Por Diana Gómez
Todavía recuerdo la inseguridad que sentía al cambiar de carril o incorporarme a una vialidad cuando empecé a manejar. Percibía tan cerca a los otros autos que no me atrevía a avanzar. Un día mi papá, al ver mi indecisión, me dijo: «Tú también ocupas un lugar, los demás también te ven». Esas palabras sembraron una semilla en mi corazón que todavía hoy sigue creciendo.
Con el paso del tiempo he entendido más extensamente la verdad en esas palabras que podrían sonar muy obvias. Si lo pensamos bien, es una afirmación muy profunda: «Yo también ocupo un lugar, yo también existo, otros pueden verme». Esta frase ha surtido efecto en muchas áreas de mi vida y ahora puedo entender mejor una de las razones.

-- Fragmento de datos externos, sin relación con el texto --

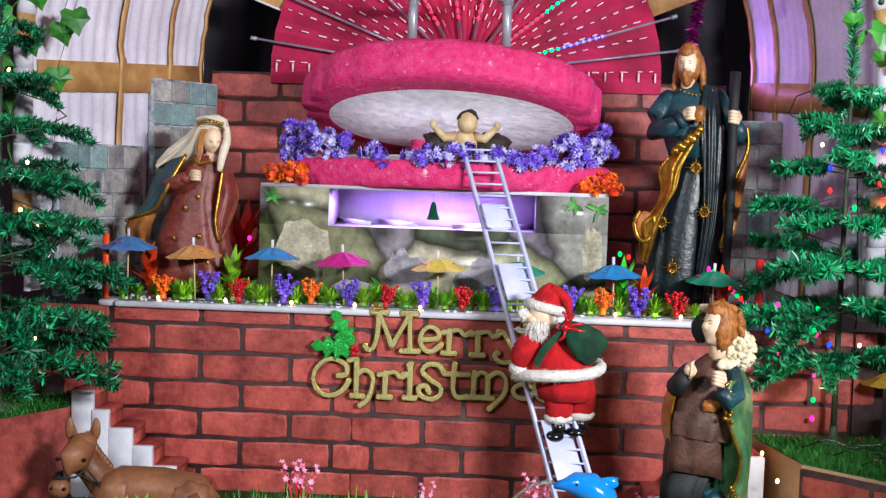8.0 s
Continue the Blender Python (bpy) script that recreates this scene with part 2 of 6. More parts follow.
# ---------------------------------------------------------------- mesh building
class Mesh:
    """Collects verts, faces and material slots; becomes one mesh."""

    def __init__(self, *mats):
        self.v, self.f, self.mi, self.mats = [], [], [], list(mats)

    def add(self, vs, fs, mi=0):
        k = len(self.v)
        self.v += [tuple(p) for p in vs]
        self.f += [tuple(i + k for i in f) for f in fs]
        self.mi += [mi] * len(fs)
        return self

    def box(self, c, s, mi=0, rot=None, bevel=0.0):
        """A box of size s round c, its edges cut off by bevel."""
        hx, hy, hz = s[0] / 2, s[1] / 2, s[2] / 2
        if bevel:
            b = min(bevel, hx * 0.9, hy * 0.9, hz * 0.9)
            vs = []
            for z, k in ((-hz, b), (-hz + b, 0), (hz - b, 0), (hz, b)):
                x, y = hx - k, hy - k
                vs += [(-x + b, -y, z), (x - b, -y, z), (x, -y + b, z), (x, y - b, z), (x - b, y, z), (-x + b, y, z), (-x, y - b, z), (-x, -y + b, z)]
            fs = [tuple(range(7, -1, -1)), tuple(range(24, 32))]
            for r in range(3):
                fs += [(r * 8 + i, r * 8 + (i + 1) % 8, r * 8 + 8 + (i + 1) % 8, r * 8 + 8 + i) for i in range(8)]
        else:
            vs = [(x, y, z) for z in (-hz, hz) for x, y in ((-hx, -hy), (hx, -hy), (hx, hy), (-hx, hy))]
            fs = [(3, 2, 1, 0), (4, 5, 6, 7), (0, 1, 5, 4), (1, 2, 6, 5), (2, 3, 7, 6), (3, 0, 4, 7)]
        m = rot.to_3x3() if rot else Matrix.Identity(3)
        return self.add([m @ Vector(p) + Vector(c) for p in vs], fs, mi)

    def tube(self, pts, r, n=8, mi=0, cap=True):
        """A round tube along pts; r is one radius or one for each point."""
        pts = [Vector(p) for p in pts]
        rs = r if isinstance(r, (list, tuple)) else [r] * len(pts)
        vs, fs = [], []
        ref = Vector((0.13, 0.31, 0.94)).normalized()
        for i, p in enumerate(pts):
            d = (pts[min(i + 1, len(pts) - 1)] - pts[max(i - 1, 0)]).normalized()
            if abs(d.dot(ref)) > 0.97:
                ref = Vector((1, 0.1, 0.05)).normalized()
            a = d.cross(ref).normalized()
            b = d.cross(a)
            vs += [p + rs[i] * (math.cos(q) * a + math.sin(q) * b) for q in (2 * math.pi * k / n for k in range(n))]
        for i in range(len(pts) - 1):
            fs += [(i * n + k, i * n + (k + 1) % n, i * n + n + (k + 1) % n, i * n + n + k) for k in range(n)]
        if cap:
            fs += [tuple(range(n - 1, -1, -1)), tuple(range(len(vs) - n, len(vs)))]
        return self.add(vs, fs, mi)

    def ball(self, c, r, mi=0, n=14, m=9, rot=None, wob=0.0):
        """An ellipsoid, uneven by wob."""
        r = r if isinstance(r, (tuple, list)) else (r, r, r)
        vs, fs = [], []
        q = rot.to_3x3() if rot else Matrix.Identity(3)
        for j in range(m + 1):
            th = math.pi * j / m
            for i in range(n):
                ph = 2 * math.pi * i / n
                d = Vector((math.sin(th) * math.cos(ph), math.sin(th) * math.sin(ph), math.cos(th)))
                k = 1 + wob * noise.noise(d * 2.3 + Vector(c) * 31)
                vs.append(q @ Vector((d.x * r[0] * k, d.y * r[1] * k, d.z * r[2] * k)) + Vector(c))
        for j in range(m):
            fs += [(j * n + i, j * n + n + i, j * n + n + (i + 1) % n, j * n + (i + 1) % n) for i in range(n)]
        return self.add(vs, fs, mi)

    def loft(self, rings, n=40, mi=0, folds=0, amp=0.0, phase=0.0, cap=True, mis=None):
        """Elliptic rings (x, y, z, rx, ry[, fold depth]) joined to a skin, with cloth folds round it."""
        vs, fs = [], []
        for x, y, z, rx, ry, *fd in rings:
            a = fd[0] if fd else amp
            for i in range(n):
                q = 2 * math.pi * i / n
                k = 1 + 1.6 * a * (math.sin(folds * q + phase) + 0.6 * math.sin(folds * 1.7 * q + 2 * phase + z * 9)) * (0.7 + 0.5 * noise.noise(Vector((3 * q, z * 6, phase)))) if folds else 1
                vs.append((x + rx * k * math.cos(q), y + ry * k * math.sin(q), z))
        base = len(self.f)
        for j in range(len(rings) - 1):
            fs += [(j * n + i, j * n + (i + 1) % n, j * n + n + (i + 1) % n, j * n + n + i) for i in range(n)]
        if cap:
            fs += [tuple(range(n - 1, -1, -1)), tuple(range(len(vs) - n, len(vs)))]
        self.add(vs, fs, mi)
        if mis:
            for j in range(len(rings) - 1):
                for i in range(n):
                    self.mi[base + j * n + i] = mis(j, i / n)
        return self

    def lathe(self, prof, c=(0, 0, 0), n=18, mi=0):
        vs, fs = [], []
        for r, z in prof:
            vs += [(c[0] + r * math.cos(2 * math.pi * i / n), c[1] + r * math.sin(2 * math.pi * i / n), c[2] + z) for i in range(n)]
        for j in range(len(prof) - 1):
            fs += [(j * n + i, j * n + (i + 1) % n, j * n + n + (i + 1) % n, j * n + n + i) for i in range(n)]
        return self.add(vs, fs, mi)

    def blade(self, base, way, length, width, droop=0.0, mi=0, seg=3, side=None, fat=0.45):
        """A leaf blade: it widens, then tapers to a tip, and droops."""
        way = Vector(way).normalized()
        side = Vector(side) if side else way.cross(Vector((0.3, 0.2, 1))).normalized()
        base = Vector(base)
        vs = []
        for i in range(seg + 1):
            s = i / seg
            c = base + way * length * s + Vector((0, 0, -droop * length * s * s))
            w = width * (fat + (1 - fat) * s * 2.2 if s < 0.45 else max(0.04, 1.75 * (1 - s)) if s > 0.45 else 1) * 0.5
            vs += [c - side * w, c + side * w]
        return self.add(vs, [(2 * i, 2 * i + 1, 2 * i + 3, 2 * i + 2) for i in range(seg)], mi)

    def data(self, name, smooth=True):
        me = bpy.data.meshes.new(name)
        me.from_pydata(self.v, [], self.f)
        for m in self.mats:
            me.materials.append(m)
        me.polygons.foreach_set("material_index", self.mi)
        me.polygons.foreach_set("use_smooth", [smooth] * len(self.f))
        me.update()
        return me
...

Ocupar un lugar es un fenómeno físico, en el cual algún tipo de materia tangible llena un espacio, los humanos no somos la excepción a dicho fenómeno. Existimos en nuestros cuerpos, ocupamos un espacio y otros reconocen nuestra existencia gracias a eso.
Aunque no se ven, los procesos cognitivos (pensamientos y emociones) que sólo nosotros notamos en nuestro interior se expresan mediante nuestro cuerpo, por ejemplo en la conducción eléctrica de nuestra piel, en la liberación de hormonas y, por supuesto, en la conducta. Esto parece completar el sentido de nuestra vida; usamos nuestro cuerpo como el medio para alcanzar aquello que en nuestro interior es un deseo. ¡Qué maravilloso diseño divino!
De acuerdo con el relato bíblico, Dios mismo con sus manos hizo al hombre (Gen. 2:7), conforme a su imagen y semejanza. No sólo eso, Dios al ver todo lo que había creado dijo que era bueno.
Romanos 8:20 nos dice que: «la creación misma fue sometida a frustración», es decir, ya no funciona como se propuso al inicio. A consecuencia de la desobediencia (el pecado) ya no vivimos nuestros cuerpos como el regalo que son, más bien los vivimos como una fuente de limitaciones, dolor, incomodidad y vergüenza.
Sin embargo, de ninguna manera esto resta su valor ni su importancia dentro del propósito de Dios, y tampoco convierte a nuestro cuerpo en materia de la cual debemos desprendernos, abandonar o desatender para alcanzar una verdadera vida espiritual.
Muchos tenemos el deseo genuino de tener una «mejor» vida espiritual, pero no hemos entendido a cabalidad el papel que el cuerpo tiene para lograrlo. Es más, hemos creído erróneamente que para lograrlo debemos dejar de verlo pues es limitado, nos produce frustración y vergüenza, y se opone a nuestras metas espirituales.